● To do: From the records, pick out and copy each line containing "random".

########################################

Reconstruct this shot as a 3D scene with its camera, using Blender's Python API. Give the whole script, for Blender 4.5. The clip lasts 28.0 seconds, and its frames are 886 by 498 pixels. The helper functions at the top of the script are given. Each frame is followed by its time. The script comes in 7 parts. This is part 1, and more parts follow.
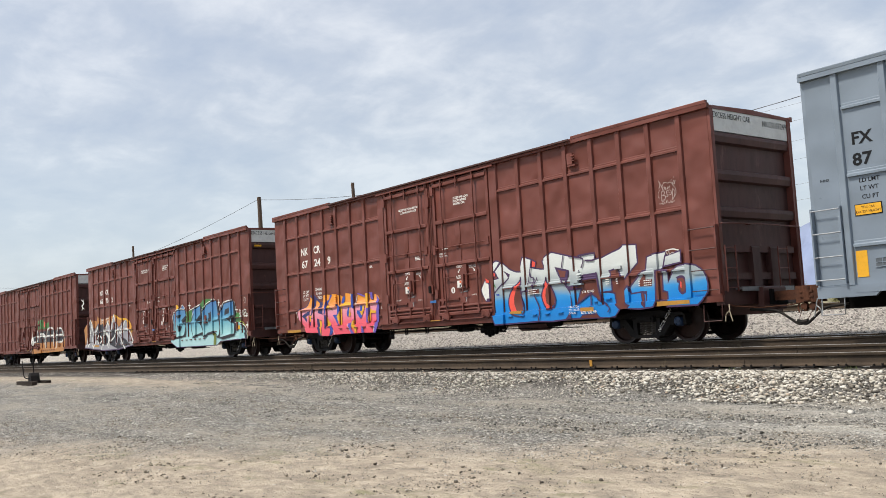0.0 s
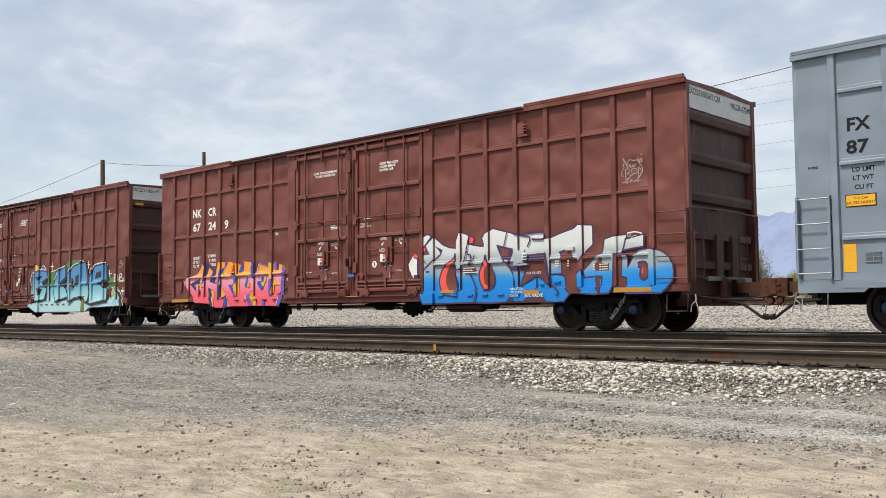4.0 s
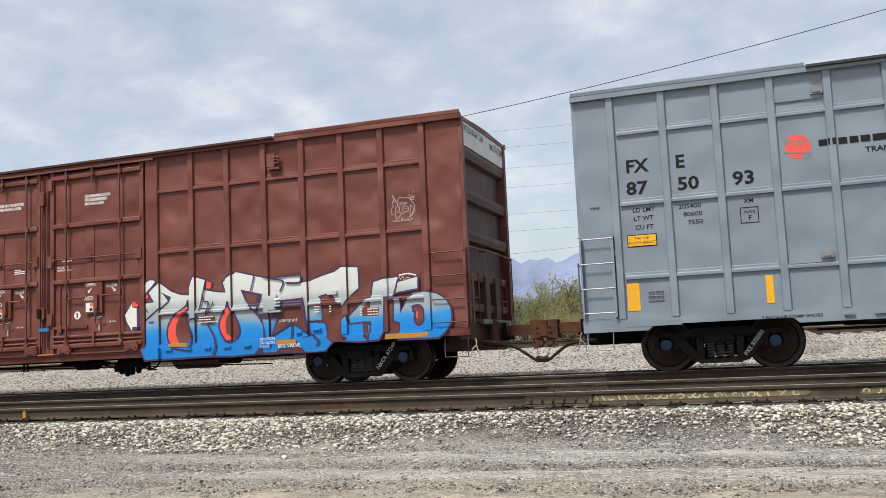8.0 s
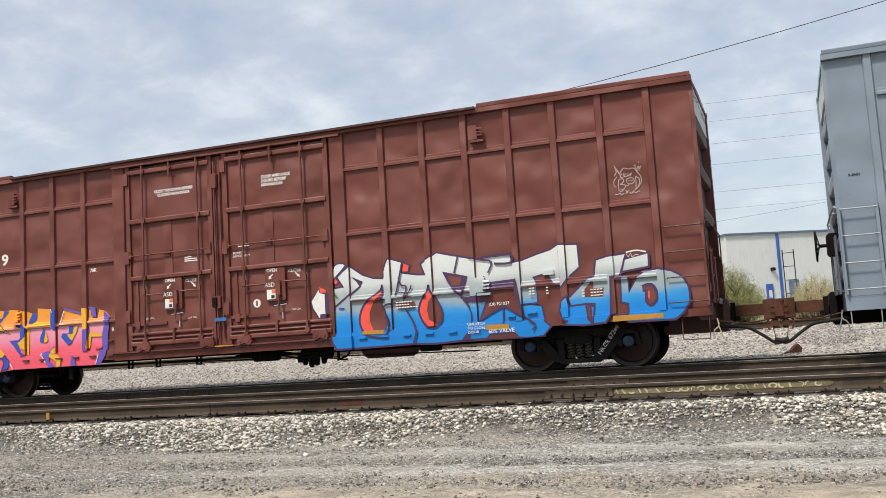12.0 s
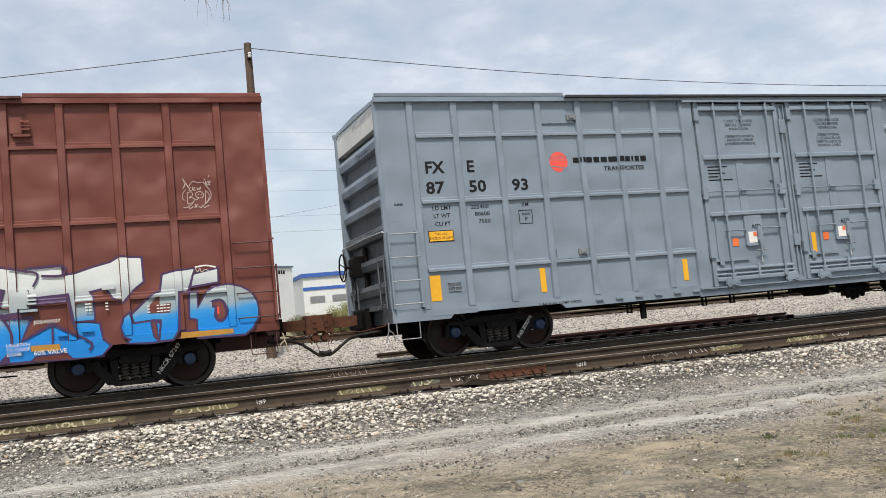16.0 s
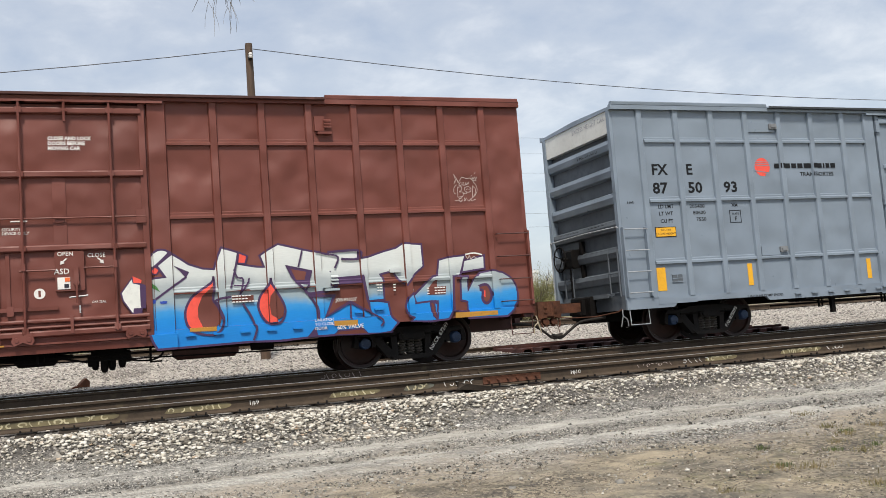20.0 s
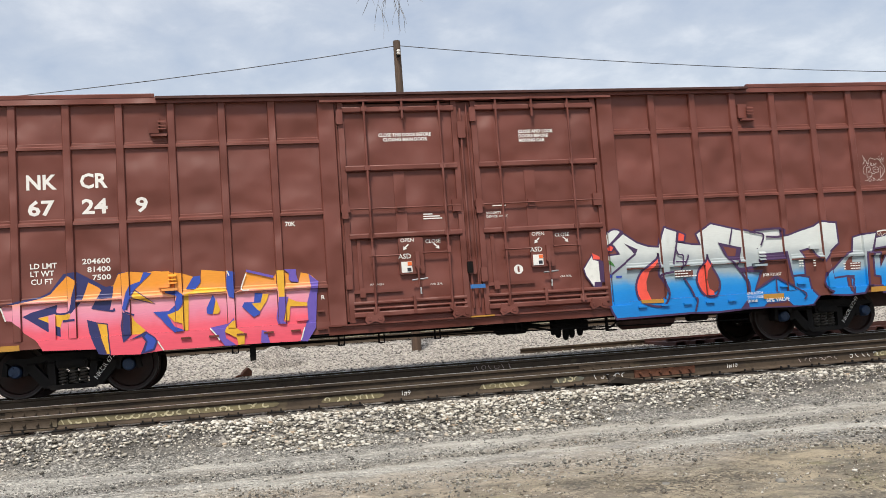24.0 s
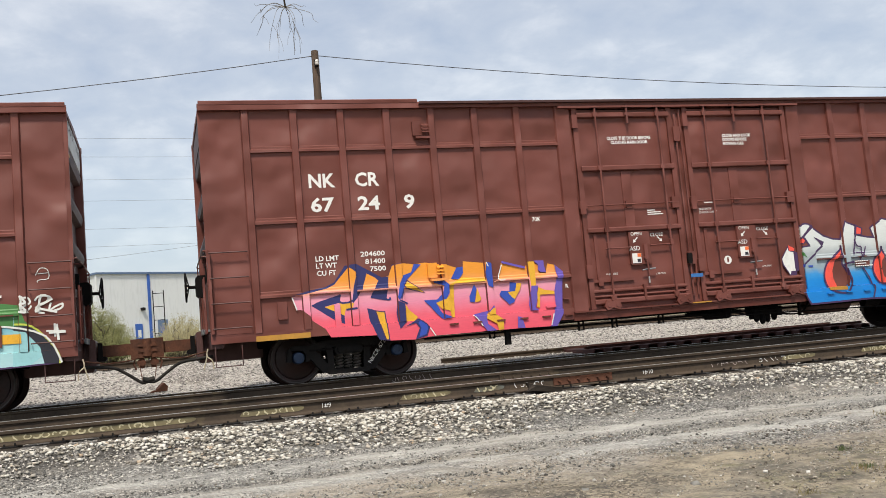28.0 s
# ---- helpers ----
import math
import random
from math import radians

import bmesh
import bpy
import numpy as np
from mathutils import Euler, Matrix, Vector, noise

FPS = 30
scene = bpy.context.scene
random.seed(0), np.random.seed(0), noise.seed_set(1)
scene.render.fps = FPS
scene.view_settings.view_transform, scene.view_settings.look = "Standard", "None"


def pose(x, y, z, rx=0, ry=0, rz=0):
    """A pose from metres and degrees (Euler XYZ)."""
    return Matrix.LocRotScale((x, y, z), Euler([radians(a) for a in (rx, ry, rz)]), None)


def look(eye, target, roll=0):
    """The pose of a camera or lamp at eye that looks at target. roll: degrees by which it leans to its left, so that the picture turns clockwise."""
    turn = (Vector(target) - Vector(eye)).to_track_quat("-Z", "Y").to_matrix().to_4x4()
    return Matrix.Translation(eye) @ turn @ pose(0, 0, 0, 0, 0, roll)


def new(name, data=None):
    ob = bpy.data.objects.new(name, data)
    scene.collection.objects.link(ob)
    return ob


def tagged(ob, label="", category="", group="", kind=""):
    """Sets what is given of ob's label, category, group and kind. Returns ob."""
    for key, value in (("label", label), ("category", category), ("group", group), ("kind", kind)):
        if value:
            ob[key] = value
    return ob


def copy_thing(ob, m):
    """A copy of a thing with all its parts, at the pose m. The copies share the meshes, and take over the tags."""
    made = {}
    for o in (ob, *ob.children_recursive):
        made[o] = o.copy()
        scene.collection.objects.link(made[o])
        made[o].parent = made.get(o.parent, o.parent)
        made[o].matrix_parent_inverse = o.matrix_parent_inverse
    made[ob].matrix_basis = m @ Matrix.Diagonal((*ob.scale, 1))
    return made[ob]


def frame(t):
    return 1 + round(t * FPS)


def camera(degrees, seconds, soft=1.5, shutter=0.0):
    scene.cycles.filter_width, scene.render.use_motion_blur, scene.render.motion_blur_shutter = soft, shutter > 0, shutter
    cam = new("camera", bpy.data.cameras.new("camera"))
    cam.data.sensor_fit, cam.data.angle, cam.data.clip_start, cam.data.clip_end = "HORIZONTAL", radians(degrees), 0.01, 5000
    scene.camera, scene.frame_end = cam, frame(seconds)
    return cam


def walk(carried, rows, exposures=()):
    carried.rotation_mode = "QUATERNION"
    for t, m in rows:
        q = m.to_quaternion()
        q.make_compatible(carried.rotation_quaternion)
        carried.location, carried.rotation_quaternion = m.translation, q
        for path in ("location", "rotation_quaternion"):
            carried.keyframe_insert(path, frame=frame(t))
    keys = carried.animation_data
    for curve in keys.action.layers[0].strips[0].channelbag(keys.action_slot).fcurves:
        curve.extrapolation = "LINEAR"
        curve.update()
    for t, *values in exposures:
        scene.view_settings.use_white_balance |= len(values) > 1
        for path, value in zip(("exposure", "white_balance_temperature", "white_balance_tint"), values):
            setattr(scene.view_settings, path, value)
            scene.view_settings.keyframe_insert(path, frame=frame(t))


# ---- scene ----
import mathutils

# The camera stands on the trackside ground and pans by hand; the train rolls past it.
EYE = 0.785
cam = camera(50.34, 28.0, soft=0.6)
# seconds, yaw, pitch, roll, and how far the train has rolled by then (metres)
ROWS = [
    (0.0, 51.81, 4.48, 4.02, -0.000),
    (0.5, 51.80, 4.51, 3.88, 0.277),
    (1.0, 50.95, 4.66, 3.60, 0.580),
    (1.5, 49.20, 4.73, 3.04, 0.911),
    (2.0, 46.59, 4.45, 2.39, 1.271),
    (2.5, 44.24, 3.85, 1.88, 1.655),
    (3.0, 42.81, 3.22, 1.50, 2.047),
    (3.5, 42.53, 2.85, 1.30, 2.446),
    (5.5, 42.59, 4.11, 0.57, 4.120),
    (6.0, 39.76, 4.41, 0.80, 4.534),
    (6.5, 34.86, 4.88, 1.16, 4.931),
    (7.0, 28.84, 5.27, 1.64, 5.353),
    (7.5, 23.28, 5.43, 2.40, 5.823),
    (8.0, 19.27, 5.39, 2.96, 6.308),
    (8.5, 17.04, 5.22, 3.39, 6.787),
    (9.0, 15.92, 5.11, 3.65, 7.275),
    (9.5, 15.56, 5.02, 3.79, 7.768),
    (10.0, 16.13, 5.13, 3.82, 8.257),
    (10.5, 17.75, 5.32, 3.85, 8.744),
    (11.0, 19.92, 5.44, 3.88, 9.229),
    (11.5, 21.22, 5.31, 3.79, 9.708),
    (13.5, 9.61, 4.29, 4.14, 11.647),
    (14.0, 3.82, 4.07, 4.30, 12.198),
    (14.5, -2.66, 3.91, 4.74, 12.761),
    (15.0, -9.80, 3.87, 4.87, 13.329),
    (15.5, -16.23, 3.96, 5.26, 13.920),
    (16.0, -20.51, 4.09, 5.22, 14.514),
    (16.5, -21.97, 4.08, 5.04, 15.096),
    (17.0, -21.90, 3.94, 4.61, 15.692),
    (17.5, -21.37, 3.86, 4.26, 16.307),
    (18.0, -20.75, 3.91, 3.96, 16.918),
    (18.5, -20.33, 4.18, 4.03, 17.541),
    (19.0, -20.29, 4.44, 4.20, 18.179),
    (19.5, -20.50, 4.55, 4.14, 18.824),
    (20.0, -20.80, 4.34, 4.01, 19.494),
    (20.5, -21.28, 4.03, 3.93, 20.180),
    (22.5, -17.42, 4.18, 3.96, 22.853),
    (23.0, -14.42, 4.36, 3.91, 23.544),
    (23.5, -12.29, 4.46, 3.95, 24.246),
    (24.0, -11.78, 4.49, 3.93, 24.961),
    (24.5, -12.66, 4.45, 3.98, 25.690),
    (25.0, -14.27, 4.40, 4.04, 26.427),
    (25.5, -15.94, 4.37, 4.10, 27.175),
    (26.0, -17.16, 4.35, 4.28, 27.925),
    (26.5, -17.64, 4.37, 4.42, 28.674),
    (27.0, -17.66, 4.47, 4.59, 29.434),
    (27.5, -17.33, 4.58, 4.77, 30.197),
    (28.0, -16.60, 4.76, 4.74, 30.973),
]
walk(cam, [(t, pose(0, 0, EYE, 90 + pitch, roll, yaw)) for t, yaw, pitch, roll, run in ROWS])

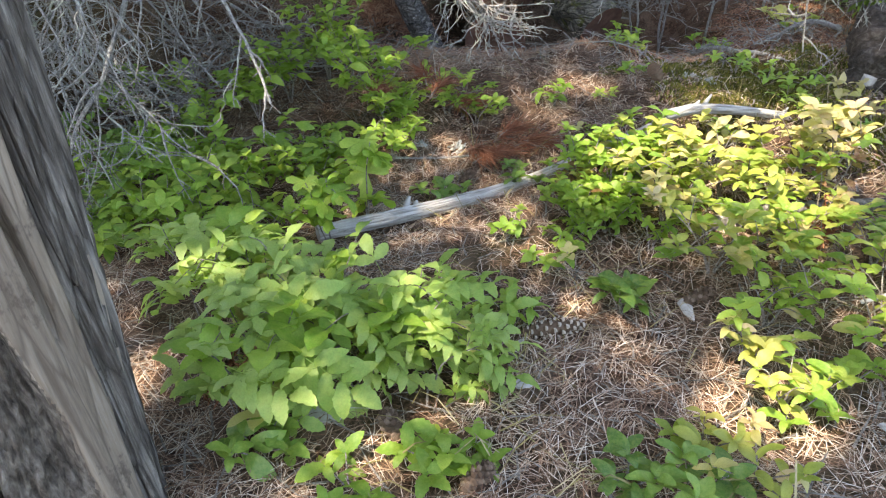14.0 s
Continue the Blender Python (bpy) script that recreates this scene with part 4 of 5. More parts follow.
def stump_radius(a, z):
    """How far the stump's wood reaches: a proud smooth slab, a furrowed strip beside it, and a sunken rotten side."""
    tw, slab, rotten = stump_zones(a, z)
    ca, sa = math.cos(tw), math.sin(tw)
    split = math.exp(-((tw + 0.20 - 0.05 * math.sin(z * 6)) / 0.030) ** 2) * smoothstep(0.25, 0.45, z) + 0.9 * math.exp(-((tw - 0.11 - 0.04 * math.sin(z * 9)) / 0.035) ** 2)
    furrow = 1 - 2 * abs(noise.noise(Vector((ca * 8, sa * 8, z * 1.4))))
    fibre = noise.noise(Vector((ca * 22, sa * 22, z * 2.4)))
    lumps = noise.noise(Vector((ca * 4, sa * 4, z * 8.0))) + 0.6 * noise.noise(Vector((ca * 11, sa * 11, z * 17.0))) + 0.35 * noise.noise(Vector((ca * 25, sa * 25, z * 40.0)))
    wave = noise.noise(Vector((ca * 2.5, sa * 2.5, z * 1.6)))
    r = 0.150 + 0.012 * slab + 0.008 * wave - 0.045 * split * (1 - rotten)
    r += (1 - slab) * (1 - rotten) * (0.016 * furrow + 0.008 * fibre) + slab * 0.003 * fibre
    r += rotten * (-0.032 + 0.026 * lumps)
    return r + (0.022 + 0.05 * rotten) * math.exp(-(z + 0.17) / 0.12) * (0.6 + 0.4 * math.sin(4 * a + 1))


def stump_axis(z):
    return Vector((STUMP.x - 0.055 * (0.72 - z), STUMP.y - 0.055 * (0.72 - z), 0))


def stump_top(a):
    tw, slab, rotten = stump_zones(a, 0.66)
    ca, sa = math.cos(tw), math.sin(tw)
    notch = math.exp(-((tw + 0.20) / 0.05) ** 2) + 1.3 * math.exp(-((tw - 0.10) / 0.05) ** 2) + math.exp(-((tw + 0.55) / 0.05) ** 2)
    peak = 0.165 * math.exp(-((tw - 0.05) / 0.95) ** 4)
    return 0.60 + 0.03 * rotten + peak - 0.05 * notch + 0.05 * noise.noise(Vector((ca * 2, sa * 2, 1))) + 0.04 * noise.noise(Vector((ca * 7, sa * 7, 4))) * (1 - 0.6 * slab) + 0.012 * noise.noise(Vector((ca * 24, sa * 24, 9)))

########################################

● Written reply:
import random
random.seed(0), np.random.seed(0), noise.seed_set(1)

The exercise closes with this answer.